Saunders, who studied ancient Greek and Roman civilization at Oxford, said it has been an interesting exhibit for a museum that specializes in those cultures. 

“I had always learned about the Persians from the Greek perspective,” he said. “This has been the best way to learn about Ancient Persia.” 

The Cylinder, currently on loan from the British Museum in London, was unearthed in 1879 during the excavation of a temple in Iraq. 

Experts say that compared to other artifacts, it does not immediately stand out. 

At a symposium about the Cylinder held at the Getty on Sunday, Dr.

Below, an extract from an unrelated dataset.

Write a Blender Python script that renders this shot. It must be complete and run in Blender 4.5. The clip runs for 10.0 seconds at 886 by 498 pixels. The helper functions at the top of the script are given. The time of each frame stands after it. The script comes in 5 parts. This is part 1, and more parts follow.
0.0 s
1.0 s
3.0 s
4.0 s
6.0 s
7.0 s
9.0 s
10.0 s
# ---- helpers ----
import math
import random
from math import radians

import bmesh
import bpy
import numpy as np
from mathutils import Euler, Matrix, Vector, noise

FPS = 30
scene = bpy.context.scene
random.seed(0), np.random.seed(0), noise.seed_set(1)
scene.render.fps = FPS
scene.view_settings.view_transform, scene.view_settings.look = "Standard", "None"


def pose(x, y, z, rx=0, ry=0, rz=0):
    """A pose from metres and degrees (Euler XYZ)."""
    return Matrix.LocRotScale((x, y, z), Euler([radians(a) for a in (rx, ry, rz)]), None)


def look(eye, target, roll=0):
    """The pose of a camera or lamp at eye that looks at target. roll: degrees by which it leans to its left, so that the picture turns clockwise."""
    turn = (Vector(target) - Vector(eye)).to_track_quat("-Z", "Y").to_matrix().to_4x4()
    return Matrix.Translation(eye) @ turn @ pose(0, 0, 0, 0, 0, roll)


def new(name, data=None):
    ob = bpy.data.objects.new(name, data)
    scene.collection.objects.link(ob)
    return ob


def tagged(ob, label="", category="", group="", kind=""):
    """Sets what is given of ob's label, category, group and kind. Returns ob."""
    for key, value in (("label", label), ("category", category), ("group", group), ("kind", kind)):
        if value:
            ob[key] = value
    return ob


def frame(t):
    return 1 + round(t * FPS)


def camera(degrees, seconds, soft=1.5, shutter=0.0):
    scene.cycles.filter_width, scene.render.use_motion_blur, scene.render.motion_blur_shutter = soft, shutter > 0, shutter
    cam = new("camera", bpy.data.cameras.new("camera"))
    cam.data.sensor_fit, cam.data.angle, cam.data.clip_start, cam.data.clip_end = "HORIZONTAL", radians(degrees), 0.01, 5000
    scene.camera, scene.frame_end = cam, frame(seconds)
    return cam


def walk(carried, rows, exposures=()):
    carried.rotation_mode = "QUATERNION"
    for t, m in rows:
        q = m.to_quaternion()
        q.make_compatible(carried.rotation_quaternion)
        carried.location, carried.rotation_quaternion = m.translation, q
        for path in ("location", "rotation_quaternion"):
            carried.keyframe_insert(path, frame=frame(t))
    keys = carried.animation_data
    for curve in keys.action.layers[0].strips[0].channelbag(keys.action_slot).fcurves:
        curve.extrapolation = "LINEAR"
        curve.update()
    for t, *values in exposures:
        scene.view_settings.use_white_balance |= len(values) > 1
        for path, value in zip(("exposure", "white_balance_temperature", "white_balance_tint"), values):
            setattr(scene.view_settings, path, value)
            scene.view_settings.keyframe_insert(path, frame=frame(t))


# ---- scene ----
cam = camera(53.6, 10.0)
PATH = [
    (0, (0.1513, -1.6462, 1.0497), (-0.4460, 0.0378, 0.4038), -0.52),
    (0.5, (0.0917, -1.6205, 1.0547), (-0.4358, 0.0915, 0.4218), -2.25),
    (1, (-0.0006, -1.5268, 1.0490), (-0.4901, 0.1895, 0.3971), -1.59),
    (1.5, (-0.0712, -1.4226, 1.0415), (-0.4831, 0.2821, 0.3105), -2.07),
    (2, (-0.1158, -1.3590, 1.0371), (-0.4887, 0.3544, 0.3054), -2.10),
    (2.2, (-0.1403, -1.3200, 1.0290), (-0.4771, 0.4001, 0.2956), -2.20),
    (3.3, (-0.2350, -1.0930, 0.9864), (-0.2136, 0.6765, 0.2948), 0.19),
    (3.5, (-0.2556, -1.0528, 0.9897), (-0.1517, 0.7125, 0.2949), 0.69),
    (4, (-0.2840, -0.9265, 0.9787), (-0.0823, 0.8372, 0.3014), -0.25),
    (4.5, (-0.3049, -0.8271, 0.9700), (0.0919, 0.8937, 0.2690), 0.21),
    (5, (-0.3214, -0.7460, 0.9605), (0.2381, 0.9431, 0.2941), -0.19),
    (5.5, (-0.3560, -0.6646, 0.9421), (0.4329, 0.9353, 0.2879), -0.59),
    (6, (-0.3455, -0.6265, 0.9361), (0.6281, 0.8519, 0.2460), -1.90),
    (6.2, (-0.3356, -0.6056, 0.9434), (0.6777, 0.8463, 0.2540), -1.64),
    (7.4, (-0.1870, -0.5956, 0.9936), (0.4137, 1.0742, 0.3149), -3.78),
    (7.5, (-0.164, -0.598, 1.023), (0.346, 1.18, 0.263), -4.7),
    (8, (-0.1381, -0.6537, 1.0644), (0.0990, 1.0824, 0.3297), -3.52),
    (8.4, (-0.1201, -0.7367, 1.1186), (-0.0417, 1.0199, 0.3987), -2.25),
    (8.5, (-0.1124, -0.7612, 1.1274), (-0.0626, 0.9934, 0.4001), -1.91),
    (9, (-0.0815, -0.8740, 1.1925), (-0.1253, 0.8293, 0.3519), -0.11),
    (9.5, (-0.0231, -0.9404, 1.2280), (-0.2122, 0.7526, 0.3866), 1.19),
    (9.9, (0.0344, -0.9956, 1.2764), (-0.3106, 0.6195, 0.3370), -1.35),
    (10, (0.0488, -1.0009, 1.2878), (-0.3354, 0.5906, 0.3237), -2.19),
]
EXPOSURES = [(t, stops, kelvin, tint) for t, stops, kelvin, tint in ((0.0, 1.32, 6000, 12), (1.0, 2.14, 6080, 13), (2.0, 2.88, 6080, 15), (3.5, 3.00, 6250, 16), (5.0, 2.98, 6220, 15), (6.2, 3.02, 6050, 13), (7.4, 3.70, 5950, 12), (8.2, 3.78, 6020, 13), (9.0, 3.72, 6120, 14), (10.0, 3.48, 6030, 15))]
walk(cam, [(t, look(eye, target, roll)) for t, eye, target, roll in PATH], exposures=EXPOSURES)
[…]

Irving Finkel, assistant keeper in the Department of the Middle East at the British Museum, said the Cylinder contains odd spacing, and the clay it’s made out of is crude and gritty. 

“I think it’s a mass production speed thing rather than anything else,” Finkel said. 

The Cylinder is one of thousands that would have been distributed throughout ancient Persia as propaganda to further the reputation of the king. 

But Getty Museum Director Timothy Potts said at the symposium that the story of mercy at the core of the Cylinder’s message is what makes it distinct. 

“It’s something that sets it apart so much from the kings that had been before,” he said. 

Many leaders have cited Cyrus as an inspiration throughout history. Thomas Jefferson was said to have read the biography of Cyrus before drafting the U.S. Constitution, and a replica of the Cylinder is housed at the United Nations headquarters in New York City as an example of a declaration of universal human rights. 

The Cylinder has been touring American museums since this spring, starting at the Smithsonian Museum in Washington, D.C. The exhibition at the Getty Villa is its last stop before the Cylinder returns to England. 

Each museum has tried to present the Cylinder in a different context, Saunders said. 

“Each time adds new lenses to the object,” he said. 

For example, in addition to the artifacts from the British Museum, the Getty is uniquely displaying an album of photographs taken in Iran in the mid 19th century. The collection contains the first photographs ever taken of Achaemenid palaces and structures, some of them no longer standing, Saunders said. 

“This seemed like a fabulous opportunity to display this album,” he said.